When asked about the usefulness of their trip, both Anne and Bianca have no doubts about the answer. Anne: “In the courtroom they were definitely aware of the presence of international observers. At the beginning of the trial they even mentioned our presence.” She is very surprised by the fact that the situation in Turkey seems to be gaining less and less attention. “The media of course regret the state of affairs in Turkey, but do not consider it a ‘hot topic’ anymore. Politicians are avoiding the issue: if they interfere too much in the human rights situation in Turkey, this might put pressure on the deal with Turkey concerning refugees”. Bianca emphasizes the importance of the work of Lawyers for Lawyers. “For the lawyers involved, but also for the awareness of people outside of Turkey. It’s a privilege to live in a society where the law protects everybody and treats people equally.”
Anne Vegter (Delfzijl, 31 December 1958) is a poet, prose-, drama- and children’s book writer.
Her work was awarded with the Woutertje Pieterse Prize, she was nominated for the AKO literature prize and in 2004 she received the Anna Blaman Prize for her entire oeuvre. The following year, together with Antoine Uitdehaag and Anna Enquist, Ane Vegter was awarded with the Taalunie Toneelschrijfprijs. In January 2012, Anne Vegter won the Awater Poetry Prize. From 2013 to 2017 she was National Poet. In 2015 Anne was appointed member of the Academy of Arts.

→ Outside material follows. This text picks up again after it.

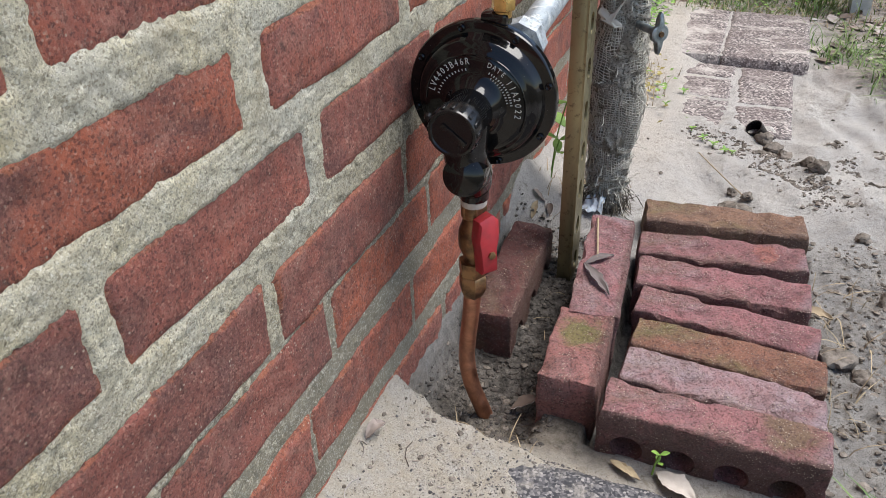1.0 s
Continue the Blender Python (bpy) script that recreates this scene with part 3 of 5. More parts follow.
def ground_height(x, y):
    x, y = np.asarray(x, float), np.asarray(y, float)
    z = 0.064 - 0.014 * step(y, 1.0, 1.3)
    edge = 0.538 - 0.2 * np.clip(x, 0, 0.17) + 0.008 * rough_noise(x, y, 0.05, 3)
    bank = step(edge - y, -0.012, 0.02) * (1 - 0.75 * step(x, 0.3, 0.42))
    z = z + bank * (0.042 + 0.02 * np.exp(-np.clip(x, 0, 9) / 0.03))
    hugging = step(y, 0.53, 0.56)
    rise = 0.042 + 0.03 * np.exp(-((y - 0.93) / 0.05) ** 2) - 0.01 * step(y, 1.1, 1.5)
    z = z + hugging * rise * np.exp(-np.clip(x, 0, 9) / (0.009 + 0.035 * step(y, 0.87, 0.93)))
    z = z - 0.022 * step(x, -0.01, 0.02) * step(-x, -0.13, -0.1) * step(y, 0.53, 0.57) * step(-y, -0.9, -0.865) - 0.003 * step(x, 0.15, 0.18) * step(y, 0.5, 0.53) * step(-x, -0.37, -0.33)
    # ground lowered under the stacked bricks so their cores and gaps fall dark
    z = z - 0.024 * step(x, 0.158, 0.166) * step(-x, -0.355, -0.34) * step(y, 0.562, 0.572) * step(-y, -0.95, -0.93)
    # the bare patch of the slab in front
    z = z - 0.011 * step(0.085 - np.hypot((x - 0.215) * 0.75, (y - 0.445) * 1.0) + 0.045 * rough_noise(x, y, 0.04, 8), -0.02, 0.03) * bank
    # the swept slabs further on
    bare = step(x, 0.13, 0.19) * step(-x, -0.34, -0.29) * step(y, 1.33, 1.39) * step(-y, -1.62, -1.58)
    z = z - 0.009 * bare * step(rough_noise(x, y, 0.1, 61) + 0.45, -0.1, 0.3)
    z = z - 0.016 * step(x, 0.12, 0.19) * step(-x, -0.35, -0.34) * step(y, 1.6, 1.63) * step(-y, -1.9, -1.87)
    # sand drifted over the slabs' edge towards the wall
    z = z + 0.015 * step(y, 1.5, 1.6) * step(-y, -1.97, -1.9) * (1 - step(x, 0.1, 0.17))
    loose = 0.35 + 1.0 * step(x, 0.33, 0.4) * step(-y, -1.1, -0.9) * step(y, 0.45, 0.6) + 0.6 * step(x, 0.03, 0.06) * step(-x, -0.13, -0.1) * step(y, 0.54, 0.58) * step(-y, -0.95, -0.85)
    z = z + 0.003 * (loose - 0.35) * rough_noise(x, y, 0.02, 77) + loose * (0.0048 * rough_noise(x, y, 0.05, 5) + 0.0022 * np.abs(rough_noise(x, y, 0.012, 15)))
    dunes = step(y, 0.95, 1.1) * step(-y, -1.7, -1.5) * step(x, 0.1, 0.25)
    z = z + dunes * (0.013 * rough_noise(x + y * 0.5, y * 0.7, 0.11, 9, 3) - 0.006 * np.abs(rough_noise(x * 0.8 + y * 0.6, y * 0.5, 0.16, 29, 2)))
    sweep = rough_noise(x, y, 0.2, 33, 2) * 0.06
    for off, slope, deep in ((0.43, 0.25, 0.003), (0.5, 0.32, 0.002), (0.6, 0.3, 0.0022)):
        track = np.abs(x - off - (1.25 - y) * slope + sweep)
        z = z + dunes * deep * (np.exp(-((track - 0.028) / 0.012) ** 2) - 0.8 * np.exp(-(track / 0.016) ** 2))
    z = z + dunes * 0.0022 * np.abs(rough_noise(x, y, 0.016, 39, 2))
    z = z + 0.006 * step(y, 1.7, 2.2) * rough_noise(x, y, 0.12, 19)
    return z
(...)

Bianca Sistermans (Heerlen, 3 April 1969) obtained her Master of Fine Arts at the Academy for Art and Design St. Joost in Breda. Her work was shown during many art events. Publications of her projects appeared in national newspapers. She was (co)author of many books, often as a co-production with writers or poets. Such as Dichter van Dienst, De eenzame uitvaart, Alledaagse Ergernissen, Hier besta ik and Mijn moeder zei nog, pas je wel op!